Following his 2020 debut, British filmmaker Fyzal Boulifa returns to his Moroccan roots with The Damned Don’t Cry, following a mother and son’s precarious existence as they repeatedly fall foul of contemporary Tangier’s post-colonial norms. With a title borrowed from a 1950 Joan Crawford starrer, newcomer Aicha Tebbae shines as an ageing seductress unable to protect her wayward son. The narrative mirrors Pasolini’s Mamma Roma, while Caroline Champetier’s lush, yet jagged cinematography recalls the subversive melodramas of Sirk and Fassbinder.

The British-Iranian director Babak Jalali’s fourth feature, Fremont, is set in the California town of the same name, home to an Afghan refugee (Anaita Wali Zada) working in a fortune cookie factory. Beautifully shot in black and white by Laura Valladao, Fremont owes a debt to the oddball cinema of Jarmusch et al; and as with Kaurismäki’s Fallen Leaves, there’s love in the air – but its true theme is the search for belonging.

Co-directed by Gina Gammell and Riley Keough, War Pony was filmed on the Pine Ridge reservation in South Dakota. Its loose narrative focuses on a young boy estranged from his dad, and a young man struggling to provide for his son. A warm and lively portrait of Indian lives, while not shying away from harsher realities.

It’s both predictable and bewildering that debut filmmaker Li Ruijun’s Return to Dust – a gentle hymn to rural life – is now banned in his native China. Rejected by their grasping families, a rural farm worker (Wu Renlin) and a shy, disabled woman (Hai Qing) find love and a deep, if tenuous happiness together.

And three more: Hirokazu Koreeda’s Broker, with Parasite star Kang ho Song; in Davy Chou’s Return to Seoul a French adoptee explores her native Korea; while Léonor Seraille’s Mother and Son takes a different route, as a single mother uproots from the Ivory Coast to Paris.

Among the best films I saw for the first time in 2023 are The Last Stage (1948) – the first ‘holocaust movie’ – written, directed by and starring Wanda Jakubowska, and shot in Auschwitz, where she was formerly imprisoned; and – on the big screen – Sidney Poitier’s rebellious Western, Buck and the Preacher (1972), also starring Harry Belafonte (who died, aged 95, shortly after its re-release.)

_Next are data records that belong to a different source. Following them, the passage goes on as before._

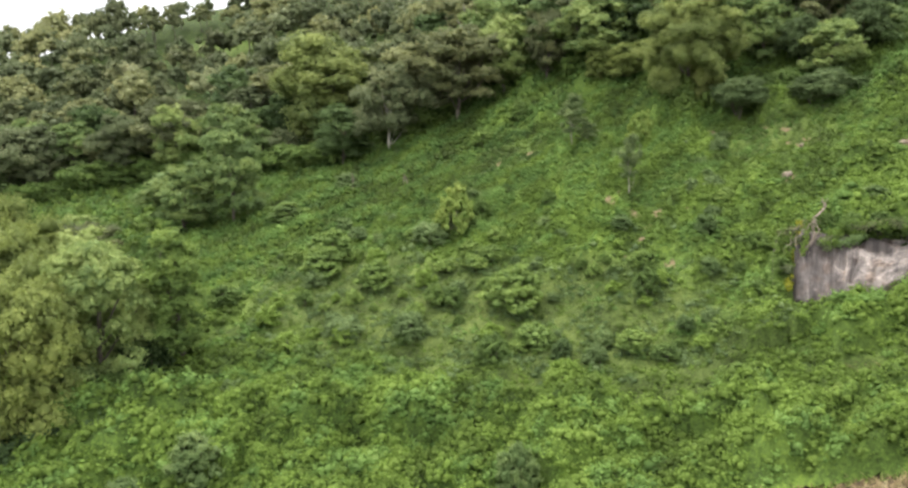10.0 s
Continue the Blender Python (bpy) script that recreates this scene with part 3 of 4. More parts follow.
# ---- rock outcrop ----
def rock_outcrop():
    """A tilted granite face set into the slope, with flutes and spalls."""
    root = tagged(new("rock_outcrop"), "streaked grey and cream granite rock face set into the slope", "rock")
    cols, rows = 90, 60
    u, v = np.meshgrid(np.linspace(0, 1, cols), np.linspace(0, 1, rows))
    bl, br, tl, tr = (np.array(p) for p in ((32.8, 89.9, 30.9), (48.4, 84.2, 35.9), (37.4, 99.8, 40.5), (52.2, 87.9, 41.7)))
    w, v = v, v - 0.20 * np.sin(np.pi * np.clip(u * 1.15, 0, 1)) * (1 - v)
    p = ((1 - u) * (1 - v))[..., None] * bl + (u * (1 - v))[..., None] * br + ((1 - u) * v)[..., None] * tl + (u * v)[..., None] * tr
    v = w
    out = np.array((-0.48, -0.47, 0.74))
    bulge = 0.55 + 0.5 * np.sin(np.pi * np.clip(v, 0, 1)) ** 0.7 * np.sin(np.pi * np.clip(u, 0.02, 0.98)) ** 0.4
    bulge += 0.16 * waves(u * 40, v * 3.5, 5, 21) + 0.34 * waves(u * 12, v * 9, 4, 22) + 0.06 * waves(u * 40, v * 30, 3, 23)
    bulge -= 0.45 * np.exp(-((u - 0.44 - 0.06 * v + 0.02 * waves(v * 10, u, 3, 6)) / 0.014) ** 2)
    for level, tilt, deep in ((0.70, 0.30, 0.30), (0.46, 0.22, 0.16), (0.88, 0.10, 0.35), (0.25, -0.05, 0.14)):
        bulge -= 1.5 * deep * np.tanh((v - level + tilt * (u - 0.5) + 0.05 * waves(u * 14, v, 3, 4 + int(10 * level))) / 0.025) * (0.35 + 0.65 * (u > 0.40))
    edge = np.minimum(np.minimum(u, 1 - u), np.minimum(v, 1 - v))
    bulge -= 1.6 * np.exp(-(edge / 0.03) ** 2)
    p = p + bulge[..., None] * out
    front = p.reshape(-1, 3)
    back = front - 1.6 * out
    n = len(front)
    f = grid_faces(rows, cols)
    rim = np.concatenate([np.arange(cols), cols - 1 + cols * np.arange(1, rows), n - 2 - np.arange(cols - 1), (cols * np.arange(rows - 2, 0, -1))])
    nxt = np.roll(rim, -1)
    side = np.stack([rim, rim + n, nxt + n, nxt], 1)
    uv = np.stack([u.ravel(), v.ravel(), 0 * u.ravel()], 1)
    me = mesh_from("face", np.concatenate([front, back]), np.concatenate([f, f[:, ::-1] + n, side]), GRANITE,
                   (("along_face", "POINT", np.concatenate([uv, uv])),))
    under("face", smooth(me), root)
    # earth and roots overhanging the upper edge
    cols, rows = 44, 8
    u, v = np.meshgrid(np.linspace(0.40, 1.06, cols), np.linspace(0, 1, rows))
    top = tl + (tr - tl) * u[..., None] + (out * 2.2 + np.array((0.1, -0.6, -0.1))) * (0.1 + 0.9 * v * (0.62 + 0.55 * waves(u * 30, v, 5, 9)))[..., None]
    top[..., 2] += 0.5 - 0.3 * v ** 2 + 0.15 * waves(u * 30, v * 4, 3, 10)
    low = top + np.array((0.1, 0.3, -0.75)) * (1 - 0.5 * v)[..., None]
    n = top.shape[0] * top.shape[1]
    f = grid_faces(rows, cols)
    rim = np.concatenate([np.arange(cols), cols - 1 + cols * np.arange(1, rows), n - 2 - np.arange(cols - 1), (cols * np.arange(rows - 2, 0, -1))])
    nxt = np.roll(rim, -1)
    me = mesh_from("overhang", np.concatenate([top.reshape(-1, 3), low.reshape(-1, 3)]), np.concatenate([f, f[:, ::-1] + n, np.stack([rim, rim + n, nxt + n, nxt], 1)]), SOIL)
    under("overhang", smooth(me), root, "dark earth and roots overhanging the rock")
    return bl, br, tl, tr, out


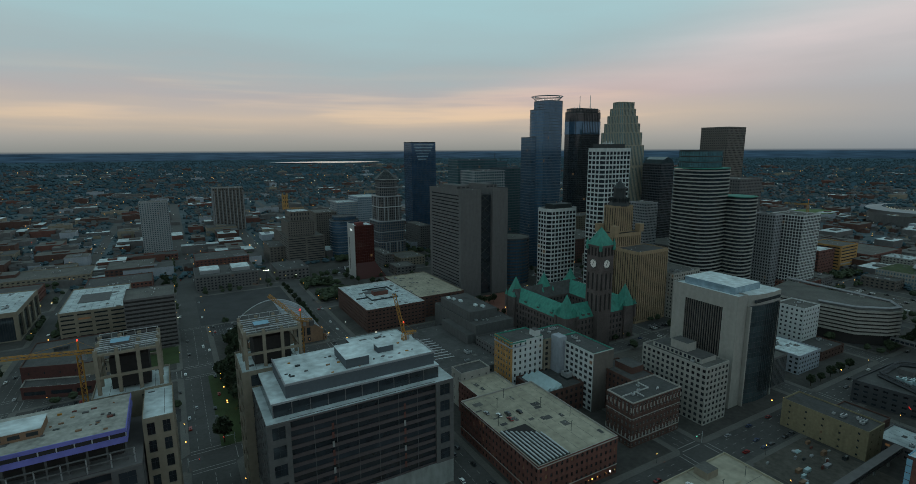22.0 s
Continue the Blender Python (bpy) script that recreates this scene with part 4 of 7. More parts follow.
# top deck with two long openings and sloped ramps between
BX0, BX1 = -148.0, -87.0
for x0, y0, x1, y1 in ((RX0 + 0.35, RY0 + 0.35, BX0, RY1 - 0.35), (BX1, RY0 + 0.35, RX1 - 0.35, RY1 - 0.35), (BX0, -6, BX1, RY1 - 0.35), (BX0, RY0 + 0.35, BX1, -49)):
    f = Form()
    f.box(x0, y0, 16.2, x1, y1, 16.6)
    part("top_deck", f, DECK, ob, "pale weathered top deck")
    for k in range(1, 4):
        g = Form()
        if x1 - x0 > y1 - y0:
            u = x0 + (x1 - x0) * k / 4
            g.box(u - 0.1, y0, 16.6, u + 0.1, y1, 16.612)
        else:
            u = y0 + (y1 - y0) * k / 4
            g.box(x0, u - 0.1, 16.6, x1, u + 0.1, 16.612)
        part("expansion_joint", g, CONC_D, ob)
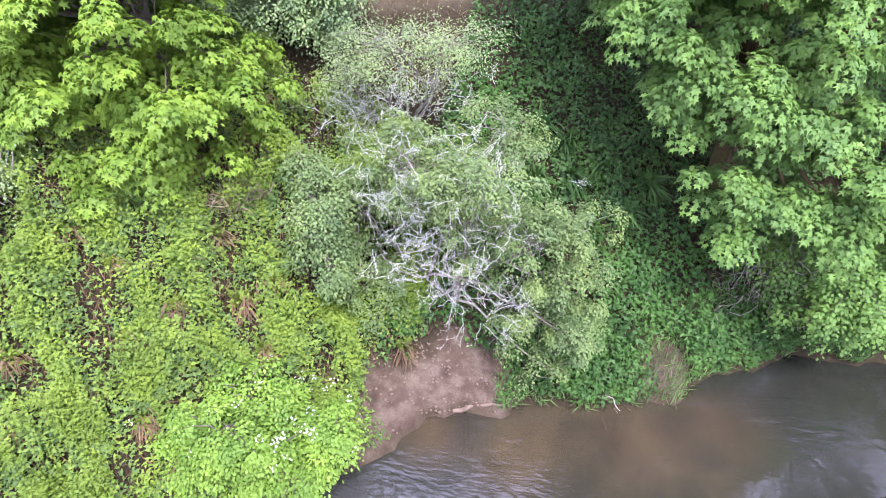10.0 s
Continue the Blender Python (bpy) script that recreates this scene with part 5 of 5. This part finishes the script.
BOARDS = material("weathered boards", build_boards)
RED = rough_material("faded red metal roof", (0.10, 0.038, 0.045), (0.15, 0.058, 0.066), 0.5, 0.55, 0.1)
bx, by = -69.9, -160.0
bridge = thing("covered_bridge", bx, by, 0.2, "weathered wooden covered bridge with a red metal roof on timber trestles", "bridge", turn=0)
LONG, WIDE, TALL = 17.2, 4.6, 3.5
for side in (-1, 1):
    for k in range(62):
        part("board", block(0.37, 0.06, TALL + 0.04 * math.sin(k * 2.3), x=-LONG / 2 + 0.2 + k * LONG / 62, y=side * WIDE / 2 + 0.012 * math.sin(k * 5.1), z=0.02 * math.sin(k * 3.7), bevel=0), BOARDS, bridge)
    bm = bmesh.new()
    bmesh.ops.create_cube(bm, size=1, matrix=Matrix.Translation((0, side * (WIDE / 4 + 0.25), TALL + 0.62)) @ pose(0, 0, 0, -side * 32, 0, 0) @ Matrix.Diagonal((LONG + 1.2, WIDE / 2 + 1.15, 0.1, 1)))
    part("roof_slope", bm, RED, bridge)
for end in (-1, 1):
    bm = bmesh.new()
    v = [bm.verts.new((end * LONG / 2, a, b)) for a, b in ((-WIDE / 2, 0), (-1.5, 0), (-1.5, 2.4), (1.5, 2.4), (1.5, 0), (WIDE / 2, 0), (WIDE / 2, TALL), (0, TALL + 1.4), (-WIDE / 2, TALL))]
    bm.faces.new(v)
    solid = bmesh.ops.extrude_face_region(bm, geom=bm.faces[:])
    bmesh.ops.translate(bm, vec=(end * 0.1, 0, 0), verts=[e for e in solid["geom"] if isinstance(e, bmesh.types.BMVert)])
    part("portal", bm, BOARDS, bridge)
    part("portal_trim", block(0.12, 0.3, TALL, x=end * (LONG / 2 + 0.12), y=-WIDE / 2 + 0.1), WHITE, bridge)
part("deck", block(LONG + 1, WIDE - 0.3, 0.3, z=-0.3), BOARDS, bridge)
part("approach_ramp", block(16, 4.2, 0.35, x=LONG / 2 + 8, z=-0.38), GRAVEL, bridge)
for k in range(7):
    for sy in (-1.6, 1.6):
        part("trestle_post", rod((-LONG / 2 + 1.2 + k * 5.2, sy, -1.6), (-LONG / 2 + 1.2 + k * 5.2, sy, -0.35), 0.18), BOARDS, bridge)

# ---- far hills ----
# the blue in this green is distance haze, painted into the base colour
HAZY_HILL = rough_material("far wooded hill with haze in its colour", (0.07, 0.11, 0.13), (0.10, 0.15, 0.17), 0.004, 1.0, 0.0)
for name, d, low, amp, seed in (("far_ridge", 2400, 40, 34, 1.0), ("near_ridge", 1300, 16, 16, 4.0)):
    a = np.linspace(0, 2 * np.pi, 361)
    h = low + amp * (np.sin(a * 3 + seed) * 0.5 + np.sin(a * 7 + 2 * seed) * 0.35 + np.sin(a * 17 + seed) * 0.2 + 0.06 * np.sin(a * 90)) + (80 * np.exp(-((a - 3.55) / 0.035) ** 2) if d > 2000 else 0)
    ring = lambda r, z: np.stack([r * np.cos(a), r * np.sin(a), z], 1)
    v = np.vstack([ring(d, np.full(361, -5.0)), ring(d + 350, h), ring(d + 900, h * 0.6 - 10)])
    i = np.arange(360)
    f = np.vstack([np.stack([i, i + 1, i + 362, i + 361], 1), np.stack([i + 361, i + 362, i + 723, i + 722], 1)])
    tagged(new("backdrop", mesh_of(name, v, f, HAZY_HILL, True)), "low wooded hills along the horizon, bluish with painted haze", "hills", kind="structure")

# ---- small growth and debris along the creek ----
def sword_fern(x, y, reach, dead, group="ferns"):
    """A fern: a skirt of long fronds that hang down the slope, brown where last year's, green in the middle."""
    z = on_ground(x, y)
    top = thing("sword_fern", x, y, z, "sword fern with a skirt of rust-brown dead fronds" if dead else "sword fern with the hollow's shade put into its dark green", "fern", group)
    n = 70
    a = rng.uniform(0, 2 * np.pi, n)
    e = 0.4
    down = np.array([ground_z(x - e, y)[0] - ground_z(x + e, y)[0], ground_z(x, y - e)[0] - ground_z(x, y + e)[0]])
    down = down / (np.linalg.norm(down) + 1e-6)
    ways = np.stack([np.cos(a) * 0.6 + down[0] * 0.9, np.sin(a) * 0.6 + down[1] * 0.9, rng.uniform(-0.9, 0.1, n)], 1)
    p = rng.normal(0, 0.1, (n, 3)) + (0, 0, 0.22)
    part_mesh("dead_frond_skirt", leaves("fronds", p, np.array([0, 0, 1.0]) + rng.normal(0, 0.5, (n, 3)), reach * rng.uniform(0.7, 1.2, n), "slip", LEAF["dead_fern" if dead else "hollow"], ways), top, kind="stuff")
    n = 22
    a = rng.uniform(0, 2 * np.pi, n)
    ways = np.stack([np.cos(a) * 0.5, np.sin(a) * 0.5, rng.uniform(0.4, 1.1, n)], 1)
    part_mesh("frond_rosette", leaves("fronds", rng.normal(0, 0.06, (n, 3)) + (0, 0, 0.2), rng.normal(size=(n, 3)) + (0, 0, 0.6), reach * 0.8 * rng.uniform(0.6, 1.1, n), "frond", LEAF["fern" if dead else "hollow"], ways), top, kind="stuff")


fx, fy, _ = sown(260, -15.0, -3.2, 2.6, 13.0, lambda x, y, n, s: (n < s) * (n > 1.2) * (n < 8.6) * off_slips(x, y) * (1 - 0.8 * patchy(x, y)))
kept = []
for x, y in zip(fx, fy):
    if all((x - p) ** 2 + (y - q) ** 2 > 0.55 for p, q in kept) and len(kept) < 52:
        kept.append((x, y))
        sword_fern(x, y, rng.uniform(0.32, 0.6), True)
# ferns of the hollow, in the leaf colour that holds its shade
for x, y in ((-0.5, 15.4), (-0.2, 14.5), (0.6, 15.0), (-1.3, 15.6), (0.5, 13.6), (1.4, 14.4), (-1.2, 14.2), (2.0, 15.4)):
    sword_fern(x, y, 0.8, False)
tuft = thing("dead_grass_clump", -8.0, 10.3, on_ground(-8.0, 10.3), "clump of bleached pinkish dead grass", "grass")
n = 700
lean = rng.normal(0, 0.4, (n, 3)) + (0.35, -0.45, 0.6)
part_mesh("grass_tuft", leaves("grass_tuft", rng.normal(0, 1, (n, 3)) * (0.32, 0.32, 0.1) + (0, 0, 0.1), np.cross(lean, rng.normal(size=(n, 3))), rng.uniform(0.25, 0.55, n), "blade", LEAF["straw"], lean), tuft, kind="stuff")

DRIFT = rough_material("bleached driftwood", (0.20, 0.16, 0.13), (0.36, 0.31, 0.26), 5.0, 0.9, 0.5)
ROCK = rough_material("wet river stone", (0.06, 0.055, 0.055), (0.14, 0.125, 0.12), 3.0, 0.45, 0.5)
PEBBLE = rough_material("gravel pebble", (0.24, 0.20, 0.19), (0.46, 0.40, 0.37), 6.0, 0.85, 0.3)


def driftwood(x, y, z, length, thick, turn, label, forks=4, wood=None):
    top = thing("driftwood", x, y, z, label, "driftwood", "driftwood", turn)
    way = bent((0, 0, 0), (length, 0, rng.uniform(-0.05, 0.25)), 7, 0.06)
    part_mesh("log", mesh_of("log", *tubes([(way, thick * np.linspace(1.0, 0.5, 7))], 8), wood or DRIFT, True), top)
    for k in range(forks):
        j = rng.integers(2, 6)
        tip = way[j] + rng.normal(0, 1, 3) * (0.3, 0.35, 0.2) * length * 0.6 + (0.1, 0, 0.1)
        part_mesh("branch", mesh_of("branch", *tubes([(bent(way[j], tip, 5, 0.04), thick * np.linspace(0.5, 0.15, 5))], 6), DRIFT, True), top)


driftwood(-22.7, -11.5, 0.12, 1.3, 0.09, 40, "bleached forked driftwood stranded at the grassy bank", 6)
driftwood(-23.6, -12.3, 0.05, 1.1, 0.07, 70, "broken driftwood limbs at the waterline", 5)
driftwood(-24.3, -12.7, 0.05, 1.0, 0.06, 120, "tangle of small driftwood at the waterline", 5)
driftwood(-27.9, -16.2, 0.25, 2.4, 0.06, 215, "pale dead limb trailing into the pool", 7)
driftwood(-11.6, -14.9, on_ground(-11.3, -15.0) + 0.45, 1.2, 0.08, -12, "bleached log lying in the bank grass", 1)
driftwood(1.5, 10.7, 0.5, 1.0, 0.014, -50, "lichened branch reaching out over the water", 5, PALE_TWIG)
driftwood(20.0, 5.1, 1.9, 1.1, 0.11, 110, "reddish broken root stump in the meadow grass", 5)
driftwood(26.4, 13.2, 0.3, 2.6, 0.04, 150, "bare branches lying on the gravel bar", 8)
driftwood(-9.6, 1.1, 0.1, 0.8, 0.03, 200, "small root tangle at the foot of the clay slip", 7)


def stone(name, x, y, z, r, mat, label, category, group):
    bm = bmesh.new()
    bmesh.ops.create_icosphere(bm, subdivisions=2, radius=1)
    k = rng.uniform(0, 9, 3)
    for v in bm.verts:
        v.co *= 1 + 0.22 * math.sin(v.co.x * 2.3 + k[0]) + 0.18 * math.sin(v.co.y * 2.9 + k[1]) + 0.1 * math.sin(v.co.z * 4.1 + k[2])
        v.co.z *= 0.6
        v.co *= r
    me = bpy.data.meshes.new(name)
    bm.to_mesh(me)
    bm.free()
    me.materials.append(mat)
    ob = new(name, me)
    ob.matrix_world = pose(x, y, z, 0, 0, rng.uniform(0, 360))
    tagged(ob, label, category, group)


for x, y, r in ((-9.8, -5.3, 0.2), (-11.2, -4.3, 0.16), (-8.7, -4.7, 0.18), (-10.6, -6.6, 0.14), (-12.0, -4.9, 0.15), (-7.6, -3.4, 0.15), (-13.0, -4.7, 0.13), (-9.0, -3.2, 0.12), (-6.8, -5.2, 0.14)):
    stone("rock", x, y, -0.03, r, ROCK, "dark wet stone breaking the riffle", "rock", "riffle stones")


def scatter_stones(name, label, xs, ys, zs, sizes, mat):
    corners = np.array([(1, 0, 0), (-1, 0, 0), (0, 1, 0), (0, -1, 0), (0, 0, 0.7), (0, 0, -0.7)], float)
    faces = np.array([(0, 2, 4), (2, 1, 4), (1, 3, 4), (3, 0, 4), (2, 0, 5), (1, 2, 5), (3, 1, 5), (0, 3, 5)])
    n = len(xs)
    a = rng.uniform(0, 2 * np.pi, n)
    v = corners[None] * sizes[:, None, None] * rng.uniform(0.6, 1.3, (n, 6, 1))
    v = np.stack([v[..., 0] * np.cos(a)[:, None] - v[..., 1] * np.sin(a)[:, None], v[..., 0] * np.sin(a)[:, None] + v[..., 1] * np.cos(a)[:, None], v[..., 2]], -1) + np.stack([xs, ys, zs], 1)[:, None]
    me = mesh_of(name, v.reshape(-1, 3), (faces[None] + (np.arange(n) * 6)[:, None, None]).reshape(-1, 3), mat)
    tagged(new(name, me), label, "stones", kind="stuff")


px, py = rng.normal(23.3, 1.9, 5200), rng.normal(13.0, 1.0, 5200)
pz = ground_z(px, py)
ok = (pz > -0.3) & (pz < 0.5) & (line_distance(px, py, SOUTH_LINE) < 1.7)
scatter_stones("pebbles", "grey-pink river gravel on the point bar", px[ok], py[ok], pz[ok] + 0.01, rng.uniform(0.025, 0.085, ok.sum()), PEBBLE)
px, py = rng.normal(-2.6, 0.9, 420), rng.normal(9.3, 0.7, 420)
pz = ground_z(px, py)
ok = (pz > -0.1) & (pz < 1.8)
scatter_stones("clay_crumbs", "pale crumbs of clay and stones on the slip", px[ok], py[ok], pz[ok] + 0.01, rng.uniform(0.015, 0.06, ok.sum()), CLAY)
px, py = rng.normal(-9.5, 0.6, 200), rng.normal(1.9, 0.6, 200)
pz = ground_z(px, py)
ok = (pz > -0.1) & (pz < 2)
scatter_stones("clay_crumbs", "crumbs of clay at the foot of the bank", px[ok], py[ok], pz[ok] + 0.01, rng.uniform(0.015, 0.06, ok.sum()), CLAY)
driftwood(-2.0, 9.05, 0.06, 1.3, 0.07, 18, "muddy sunken limb along the clay ledge", 1, CLAY)

for x, y, rx, ry in ((-16.4, -5.9, 0.55, 0.5), (-15.4, -5.2, 0.8, 0.45), (-14.6, -4.4, 0.7, 0.4), (-13.9, -4.3, 0.45, 0.4)):
    sedge = thing("sedge_bed", x, y, -0.05, "yellow-green sedge bed standing in the shallows", "sedge", "sedge beds", 40)
    n = 2600
    lean = rng.normal(0, 0.5, (n, 3)) + (0.35, -0.1, 0.9)
    q = rng.normal(0, 0.5, (n, 3)) * (rx, ry, 0.0)
    part_mesh("grass_tuft", leaves("grass_tuft", q, np.cross(lean, rng.normal(size=(n, 3))), rng.uniform(0.15, 0.32, n), "blade", LEAF["sedge"], lean), sedge, kind="stuff")

stems, heads = [], []
for k in range(46):
    x, y = rng.normal(-20.8, 1.6), rng.normal(-29.2, 1.4)
    if not clear_of_creek(x, y, 0.5):
        continue
    z = on_ground(x, y)
    stems.append(([(x, y, z), (x + rng.normal(0, 0.05), y, z + rng.uniform(1.0, 1.4))], [0.012, 0.006]))
    heads.append(stems[-1][0][1])
weeds = thing("hogweed", -20.8, -29.2, on_ground(-20.8, -29.2), "hogweed with flat white flower heads on the bank", "weeds")
foot = np.array([-20.8, -29.2, on_ground(-20.8, -29.2)])
part_mesh("stalk_work", mesh_of("stalk_work", *tubes([(np.array(p) - foot, r) for p, r in stems], 3), LEAF["bramble"]), weeds, kind="stuff")
q = np.repeat(np.array(heads) - foot, 14, axis=0)
q = q + rng.normal(0, 1, q.shape) * (0.09, 0.09, 0.02)
part_mesh("flower_cover", leaves("heads", q, rng.normal(0, 0.2, q.shape) + (0, 0, 1), rng.uniform(0.04, 0.08, len(q)), "small", LEAF["white_blossom"]), weeds, kind="stuff")
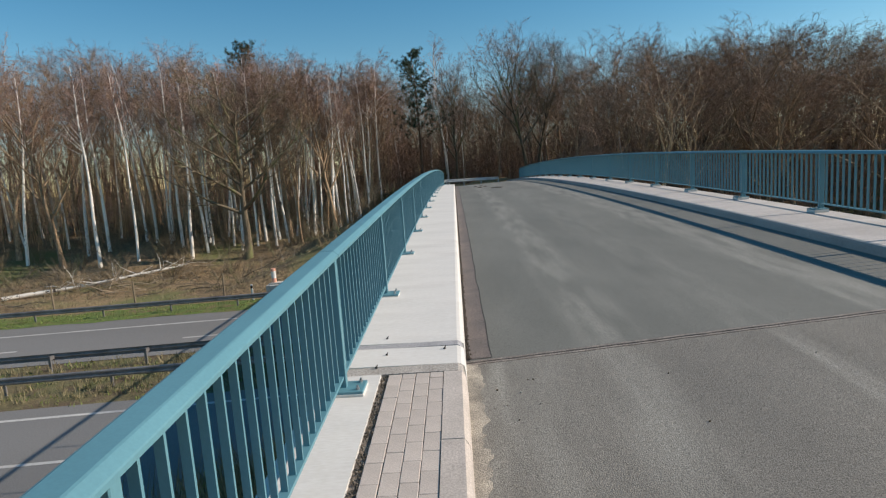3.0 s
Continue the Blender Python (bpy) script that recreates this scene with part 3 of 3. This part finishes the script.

In film-related reads, I enjoyed William J. Mann’s Bogie & Bacall, a dual biography exploring one of Hollywood’s most mythologised couples; and two solid additions to the Monroe canon from Richard Barrios and Elisa Jordan. (See also: a year in review at The Marilyn Report.)

And finally, we lost two luminaries of British film recently: actress Shirley Anne Field, who broke through in The Entertainer and Saturday Night and Sunday Morning, and later appeared in My Beautiful Laundrette and Hear My Song; and David Leland, who wrote Alan Clarke’s seminal TV movie, Made in Britain, plus big-screen hits Mona Lisa and Personal Services; and later directed Wish You Were Here, The Big Man, and The Land Girls.